Interest in automobiles led Cowger to become a co-op student at General Motors Institute (GMI) in Kansas City during 1967. His time there saw him carrying out tasks such as hanging doors or molding seats at the original Fairfax assembly plant, which was replaced by the current GM Fairfax plant in 1987.
Gary Cowger earned his bachelor’s degree from GMI in 1970, followed by a Massachusetts Institute of Technology management degree in 1978. This educational background together with his energy and knowledge provided a springboard in managerial positions at several of The General’s plants between 1979 and 1987.

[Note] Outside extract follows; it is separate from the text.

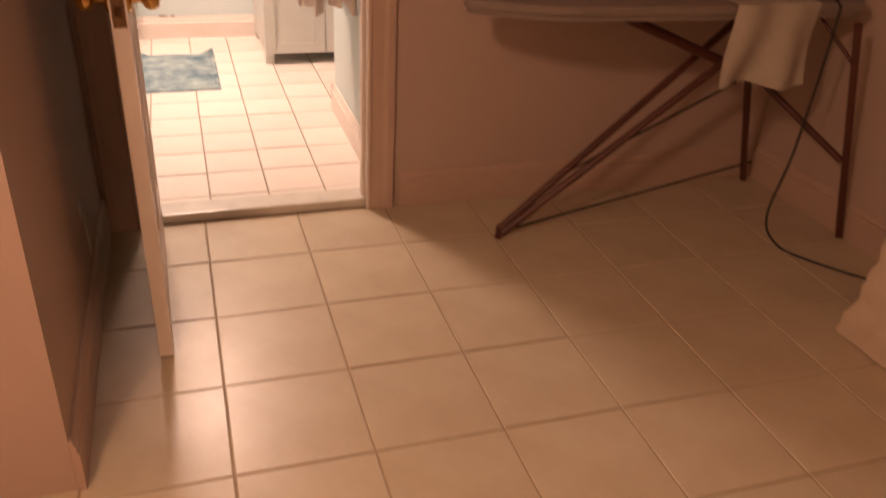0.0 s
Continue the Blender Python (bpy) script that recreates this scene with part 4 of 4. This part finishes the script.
for k in range(5):
    x = 0.682 + 0.1505 * k
    hk = part("hook", lathe([(0.011, 0), (0.011, 0.004), (0.006, 0.006)], 16, (x, RY - 0.018, 1.352), "-y"), IRONDK, rack, "dark iron coat hook", True)
    part("prong", tube(smooth_path([(x, RY - 0.022, 1.352), (x + 0.002, RY - 0.040, 1.345), (x + 0.004, RY - 0.055, 1.358), (x + 0.008, RY - 0.062, 1.385)], 5), 0.0045, 8), IRONDK, hk, "", True)
    part("tip", lathe([(0.003, -0.006), (0.007, 0), (0.003, 0.006)], 12, (x + 0.008, RY - 0.062, 1.388)), IRONDK, hk, "", True)

hg = thing("clothes_hanger", "clear plastic clothes hanger hanging from a hook", "hanger")
hg.location = (-0.008, 0, -0.022)
HGX = 1.150
part("hook", tube(smooth_path([(HGX - 0.012, RY - 0.052, 1.350), (HGX - 0.010, RY - 0.05, 1.365), (HGX + 0.006, RY - 0.05, 1.368), (HGX + 0.012, RY - 0.05, 1.345), (HGX, RY - 0.04, 1.30), (HGX, RY - 0.035, 1.262)], 5), 0.002, 6), CHROME, hg, "", True)
for s in (-1, 1):
    part("shoulder", tube(smooth_path([(HGX, RY - 0.03, 1.255), (HGX + s * 0.06, RY - 0.03, 1.245), (HGX + s * 0.13, RY - 0.028, 1.195), (HGX + s * 0.205, RY - 0.026, 1.160), (HGX + s * 0.212, RY - 0.025, 1.140), (HGX + s * 0.18, RY - 0.025, 1.131)], 5), 0.008, 8), HANGERP, hg, "", True)
part("bar", tube([(HGX - 0.18, RY - 0.025, 1.131), (HGX + 0.18, RY - 0.025, 1.131)], 0.004, 8), HANGERP, hg, "", True)

mk = thing("wall_patch", "small pale plaster patch on the hall wall", "wall patch")
part("patch", box(1.182, RY - 0.0025, 0.345, 1.212, RY - 0.0002, 0.47, 0.001), HALL, mk)

for y, z, h, w in ((-1.42, 0.20, 0.15, 0.022), (-1.47, 0.30, 0.06, 0.035), (-1.40, 0.14, 0.05, 0.014)):
    s = thing("plaster_scuff", "pale chipped plaster scuff low on hall wall", "scuff")
    own = prism([(y - w, z), (y - w * 0.2, z - h * 0.5), (y + w * 0.5, z - h * 0.3), (y + w * 0.7, z + h * 0.3), (y, z + h * 0.5), (y - w * 0.7, z + h * 0.35)], -0.5549, -0.5535, axis="x")
    part("chip", own, SCUFF, s)

# ---- ironing board ----
ib = thing("ironing_board", "ironing board with taupe cover and red-brown legs", "ironing board")
IBZ, IBY = 0.795, -1.285
outline = []
for k in range(25):
    a = math.pi / 2 + math.pi * k / 24
    outline.append((0.86 + 0.30 * math.cos(a) * (1 if abs(math.cos(a)) > 0 else 1), IBY + 0.165 * math.sin(a) * (0.62 + 0.38 * (1 - abs(math.cos(a))))))
outline += [(1.30, IBY - 0.185), (1.86, IBY - 0.185), (1.90, IBY - 0.14), (1.90, IBY + 0.14), (1.86, IBY + 0.185), (1.30, IBY + 0.185)]
part("board", prism(outline, IBZ - 0.030, IBZ, 0.008), COVER, ib, "taupe padded cover", True)
part("hem", prism([(IBY * 0 + (x - 1.2) * 0.985 + 1.2, (y - IBY) * 0.97 + IBY) for x, y in outline], IBZ - 0.046, IBZ - 0.0295, 0.004), COVER, ib, "", True)


def strut(p, q, r=0.011, name="leg", parent=ib):
    return part(name, tube([p, q], r, 10), REDLEG, parent, "", True)


lg = strut((0.74, IBY - 0.020, HF + 0.012), (1.66, IBY - 0.080, IBZ - 0.05), 0.013)
strut((0.74, IBY + 0.010, HF + 0.012), (1.66, IBY + 0.080, IBZ - 0.05), 0.013)
strut((0.725, IBY - 0.035, HF + 0.013), (0.755, IBY + 0.030, HF + 0.013), 0.013, "foot_bar")
strut((1.05, IBY - 0.01, IBZ - 0.05), (1.66, IBY - 0.02, 0.50), 0.017)
strut((1.945, IBY - 0.29, HF + 0.012), (1.80, IBY - 0.24, IBZ - 0.05), 0.013)
strut((1.905, IBY + 0.23, HF + 0.012), (1.66, IBY + 0.045, 0.50), 0.013)
strut((1.66, IBY - 0.02, 0.50), (1.875, IBY - 0.265, 0.28), 0.012, "crossbar")
strut((1.64, IBY + 0.06, 0.50), (1.70, IBY - 0.08, 0.50), 0.012, "crossbar")
strut((1.76, IBY - 0.10, IBZ - 0.05), (1.835, IBY - 0.25, 0.60), 0.006, "brace")
part("leg_wire", tube([(0.95, IBY + 0.02, 0.17), (1.62, IBY + 0.05, 0.47)], 0.004, 6), IRONDK, ib)
part("foot_wire", tube([(0.80, IBY + 0.0, HF + 0.02), (1.90, IBY + 0.20, HF + 0.10)], 0.004, 6), IRONDK, ib)

iron = thing("steam_iron", "blue and grey steam iron standing on the board", "iron")
IX, IY = 1.70, -1.27
own = prism([(IY - 0.06, IBZ + 0.0), (IY + 0.06, IBZ + 0.0), (IY + 0.058, IBZ + 0.10), (IY + 0.03, IBZ + 0.20), (IY, IBZ + 0.255), (IY - 0.03, IBZ + 0.20), (IY - 0.058, IBZ + 0.10)], IX - 0.045, IX - 0.030, 0.003, axis="x")
part("soleplate", own, CHROME, iron)
own = prism([(IX - 0.030, IBZ), (IX + 0.06, IBZ), (IX + 0.055, IBZ + 0.06), (IX + 0.02, IBZ + 0.11), (IX + 0.01, IBZ + 0.17), (IX - 0.015, IBZ + 0.235), (IX - 0.030, IBZ + 0.24)], IY - 0.042, IY + 0.042, 0.012, axis="y")
part("body", own, BLUEP, iron, "blue plastic body", True)
part("heel", box(IX - 0.055, IY - 0.055, IBZ - 0.0005, IX + 0.075, IY + 0.055, IBZ + 0.028, 0.006), GREYP, iron)
part("handle", tube(smooth_path([(IX + 0.05, IY, IBZ + 0.04), (IX + 0.085, IY, IBZ + 0.08), (IX + 0.075, IY, IBZ + 0.16), (IX + 0.02, IY, IBZ + 0.20)], 5), 0.014, 12), GREYP, iron, "", True)
pts = smooth_path([(IX + 0.08, IY - 0.03, IBZ + 0.03), (IX + 0.06, IY - 0.19, IBZ + 0.0), (IX + 0.05, IY - 0.215, IBZ - 0.08), (IX + 0.04, IY - 0.20, 0.30), (IX - 0.02, IY - 0.22, 0.06), (IX - 0.02, IY - 0.30, HF + 0.008), (IX + 0.02, IY - 0.42, HF + 0.006), (IX + 0.16, IY - 0.60, HF + 0.006), (IX + 0.25, IY - 0.62, HF + 0.006)], 7)
part("cord", tube(pts, 0.0045, 8), CORD, iron, "dark power cord", True)


def cloth_fn(u, v):
    x = 1.385 + 0.30 * u - 0.02 * v + 0.03 * v * (u - 0.5)
    drape = 0.022 * math.sin(11 * u + 2 + 2 * v) * v + 0.014 * math.sin(5 * u - 6 * v) * v
    if v < 0.3:
        return (x, IBY - 0.06 - 0.13 * v / 0.3, IBZ + 0.004)
    d = (v - 0.3) / 0.7
    return (x, IBY - 0.193 - 0.012 * d + drape, IBZ + 0.004 - 0.255 * d + 0.012 * math.sin(6 * u) * d)


cl = thing("pressing_cloth", "off-white cotton cloth hanging over the board edge", "cloth")
part("cloth", sheet(cloth_fn, 40, 50, 0.002), CLOTHW, cl, "", True)

# ---- slipcovered armchair corner ----
ch = thing("armchair", "cream slipcovered armchair with ruffled skirt", "armchair")


def skirt(u, v):
    per = [(1.52, -2.06), (1.52, -2.75), (1.97, -2.75), (1.97, -2.06)]
    t = u * 4
    i = min(3, int(t))
    f = t - i
    a, b = per[i], per[(i + 1) % 4]
    x, y = a[0] + (b[0] - a[0]) * f, a[1] + (b[1] - a[1]) * f
    cx, cy = 1.745, -2.40
    k = 1 - 0.16 * v + 0.018 * math.sin(34 * u * 4) * (1 - v) + 0.05 * noise.noise((x * 9, y * 9, v * 9))
    return (min(cx + (x - cx) * k, 1.975), cy + (y - cy) * k, HF + 0.004 + 0.40 * v)


part("skirt", sheet(skirt, 160, 20, 0.004), SLIP, ch, "", True)
part("seat", box(1.57, -2.70, 0.37, 1.965, -2.11, 0.50, 0.04, seg=4), SLIP, ch, "", True)
part("backrest", box(1.84, -2.70, 0.48, 1.97, -2.11, 0.92, 0.04, seg=4), SLIP, ch, "", True)
part("frame", box(1.60, -2.66, HF, 1.94, -2.15, 0.38, 0.01), SLIP, ch)

# ---- floor tiles ----
def tile_mesh(name, size, gap, h, mat, bev):
    b = box(-size / 2 + gap / 2, -size / 2 + gap / 2, -0.006, size / 2 - gap / 2, size / 2 - gap / 2, h, 0)
    bmesh.ops.bevel(b, geom=[e for e in b.edges if all(v.co.z > 0 - 1e-6 for v in e.verts)], offset=bev, segments=1, affect="EDGES")
    bmesh.ops.recalc_face_normals(b, faces=b.faces)
    me = bpy.data.meshes.new(name)
    b.to_mesh(me)
    b.free()
    me.materials.append(mat)
    return me


def lay(owner, me, name, x0, y0, pitch, xmin, xmax, ymin, ymax, z):
    rnd = random.Random(2)
    i0, i1 = math.floor((xmin - x0) / pitch), math.ceil((xmax - x0) / pitch)
    j0, j1 = math.floor((ymin - y0) / pitch), math.ceil((ymax - y0) / pitch)
    for i in range(i0, i1):
        for j in range(j0, j1):
            cx, cy = x0 + (i + 0.5) * pitch, y0 + (j + 0.5) * pitch
            wx0, wx1 = max(cx - pitch / 2, xmin), min(cx + pitch / 2, xmax)
            wy0, wy1 = max(cy - pitch / 2, ymin), min(cy + pitch / 2, ymax)
            if wx1 - wx0 < 0.015 or wy1 - wy0 < 0.015:
                continue
            t = new(name, me)
            t.parent = owner
            t.matrix_basis = Matrix.LocRotScale(((wx0 + wx1) / 2, (wy0 + wy1) / 2, z + rnd.uniform(-0.0006, 0.0006)), Euler((rnd.uniform(-0.002, 0.002), rnd.uniform(-0.002, 0.002), 0)),
                                                ((wx1 - wx0) / pitch, (wy1 - wy0) / pitch, 1))


lay(bpy.data.objects["floor"], tile_mesh("tile", 0.208, 0.006, 0.0, TILE, 0.0015), "tile", 0.0, 0.0, 0.208, LEFT, 1.65, -0.879, FAR, 0.0)
lay(bpy.data.objects["hall_floor"], tile_mesh("hall_tile", 0.318, 0.005, 0.0, HTILE, 0.002), "tile", -0.235, -1.275, 0.318, -1.9, 1.985, -4.0, -0.981, HF)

During his stint as a plant manager at the Lordstown, Ohio facility, Gary Cowger made his mark through successful negotiations with the United Auto Workers (UAW). His willingness to communicate on a regular basis reduced friction between the union and management.

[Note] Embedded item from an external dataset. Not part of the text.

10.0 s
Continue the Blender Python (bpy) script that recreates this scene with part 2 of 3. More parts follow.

1994 saw Gary Cowger take over as the president of GM’s branch in Mexico. Remaining there for four years, he proved himself by doubling the market share of GM vehicles, making it the premier automaker in Mexico. Sent to Germany in 1998, he was recalled almost immediately to broker an agreement following a major strike in Flint, Michigan. At this point, he picked one of his executive assistants, future GM CEO Mary Barra, to serve as communications lead.
Gary Cowger mentored Barra through about ten years of his later career at GM. He became president of GM North America in 2001 and continued in that post until 2005. In that year, with GM struggling financially and its shares trading at their lowest point in the previous 10 years, CEO Rick Wagoner relieved Cowger of his position as president and assumed direct control of GM North America himself.
Wagoner reassigned Gary Cowger to his area of proven expertise, chief of global labor relations and manufacturing. Before his retirement from GM in 2009, the same year Wagoner resigned, Cowger helped pave the way for the “new GM” that emerged after The General’s 2009 bankruptcy by negotiating important deals with the UAW.
After Gary Cowger passed away at his home in Plano, Texas, Mary Barra issued a statement expressing her sadness at his passing, describing him as a mentor and an influential leader.